I’VE SAID IT before and I’ll say it again — the law is an ass.
I’m not the first one who ever said that, but I’m pretty sure if Charles Dickens was around for the 2017 wildfire season, he’d agree.
A resident of 105 Mile House decided to stay behind when the community was evacuated. Another resident asked him to check on a pet left in the person’s home. So the man went to the house.
Police doing a patrol of the neighbourhood Monday night saw lights on in the house and found the guy in the back yard. He’s being charged with being unlawfully in an evacuated zone.
There’s nothing illegal about ignoring an evacuation order, because nobody can force you to leave your own home. But, according to RCMP, you should stay there.

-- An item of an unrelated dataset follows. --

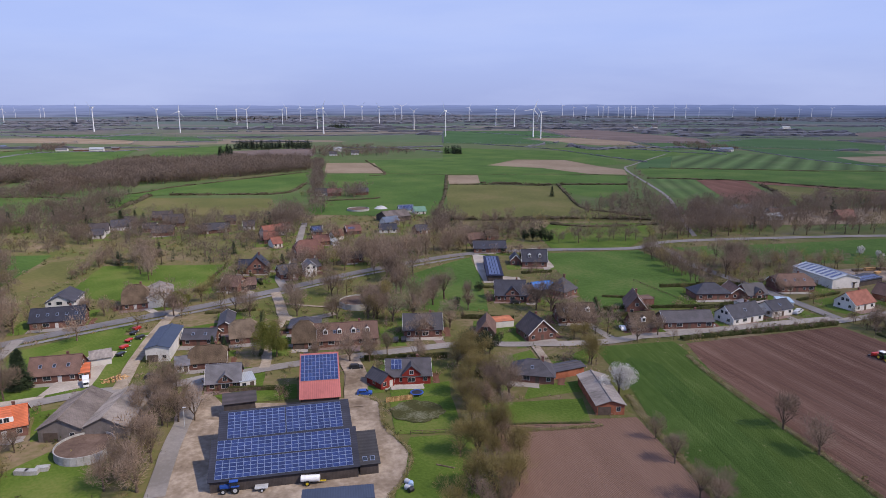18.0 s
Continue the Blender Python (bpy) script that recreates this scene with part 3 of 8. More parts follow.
field("lawn", "green grass strip before the solar barn", M_GRASS, 0.0, [(54.0, 170.3), (75.0, 169.9), (91.8, 171.3), (112.6, 176.5), (138.5, 186.2), (133.3, 177.9), (110.1, 171.9), (83.2, 166.2), (61.0, 161.5)], 0.06)
field("lawn", "green lawn with goalposts", M_GRASS, 0.0, [(55.6, 243.2), (84.7, 251.5), (87.8, 229.9), (64.4, 225.2), (52.9, 230.1)], 0.06)
field("lawn", "green lawn beside the drive", M_GRASS, 0.0, [(93.9, 251.4), (115.3, 253.4), (115.5, 232.8), (98.7, 227.9)], 0.06)
field("lawn", "green lawn", M_GRASS, 0.0, [(-108.7, 170.3), (-80.5, 174.2), (-81.1, 160.4), (-106.8, 158.5)], 0.06)
field("lawn", "green lawn with pond", M_GRASS, 0.0, [(-134.4, 174.2), (-117.1, 176.2), (-113.9, 154.8), (-130.7, 153.2)], 0.06)
field("lawn", "green yard meadow", M_GRASS, 0.0, [(-127.2, 151.8), (-111.9, 153.3), (-110.2, 126.3), (-120.0, 95.0), (-135.0, 100.0), (-128.9, 126.2)], 0.06)
field("lawn", "green lawn of the red cottage", M_GRASS, 0.0, [(-134.6, 179.9), (-117.4, 185.9), (-117.1, 176.2), (-133.6, 174.2)], 0.06)
field("meadow", "green field by the curved farm track", M_GRASS, 0.0, [(-337.5, 96.2), (-303.6, 117.2), (-305.2, 109.0), (-314.2, 101.7)], 0.06)
field("lawn", "lawn beside the slurry tank", M_GRASS, 0.0, [(-217.2, 134.2), (-211.6, 144.1), (-196.5, 136.7), (-195.6, 144.2), (-190.1, 125.3), (-213.6, 125.1)], 0.06)
field("pasture", "village meadow beside the main road", M_GRASS, 0.0, [(-253.5, 195.7), (-239.2, 221.5), (-200.8, 240.4), (-196.7, 227.7), (-219.5, 200.7), (-216.7, 179.1), (-243.4, 169.6), (-250.3, 167.8)], 0.06)
field("farmyard", "pale dirt and concrete farmyard", M_YARD, 0.0, [(-192.4, 173.6), (-184.5, 176.9), (-179.8, 170.8), (-158.3, 171.2), (-146.7, 174.1), (-149.2, 191.2), (-151.3, 201.1), (-148.5, 201.1), (-142.6, 175.2), (-137.0, 171.6), (-134.1, 157.5), (-127.2, 144.9), (-127.4, 134.0), (-130.4, 126.1), (-130.0, 95.0), (-172.0, 95.0), (-177.8, 125.9)], 0.05)
field("lawn", "green lawn behind the barns", M_GRASS, 0.0, [(-183.2, 175.1), (-173.0, 181.6), (-162.0, 183.6), (-159.7, 173.7), (-169.1, 171.5), (-178.7, 171.5)], 0.09)
field("farmyard", "concrete apron of the farmyard", M_YARD, 0.0, [(-188.7, 163.6), (-178.2, 160.5), (-167.4, 126.0), (-190.0, 95.0), (-179.7, 125.9), (-184.8, 144.7)], 0.06)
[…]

Looting is a big worry and for good reason. Bad people like to take advantage of other people’s misfortunes, and empty communities make for easy pickings. Police were correct in being suspicious of what was going on in the 105 Mile House situation.
But come on. Their rationale for charging the fellow is exceedingly lame. “To us, that is a break and enter,” said RCMP spokesperson Cpl. Janelle Shoihet of the fact he didn’t have keys, though it appears the idea of charging him with a B&E has been dropped, as has a charge of trespass at night.
The reason for insisting on a charge of failure to leave an evacuated zone, though, makes no sense. The guy had a right to stay home. A fellow resident gave him permission — nay, asked him — to go into the house to check on the pet’s welfare.
“We have to look at the bigger picture there,” Shoihet told CBC Radio in an interview. “We have to mitigate that risk…. Our job here is to ensure that our communities remain safe.”
What is the risk? That he might do a favour for another neighbor?
Crown counsel should take the RCMP recommendation to charge this guy and return with some suggestions on where to file it.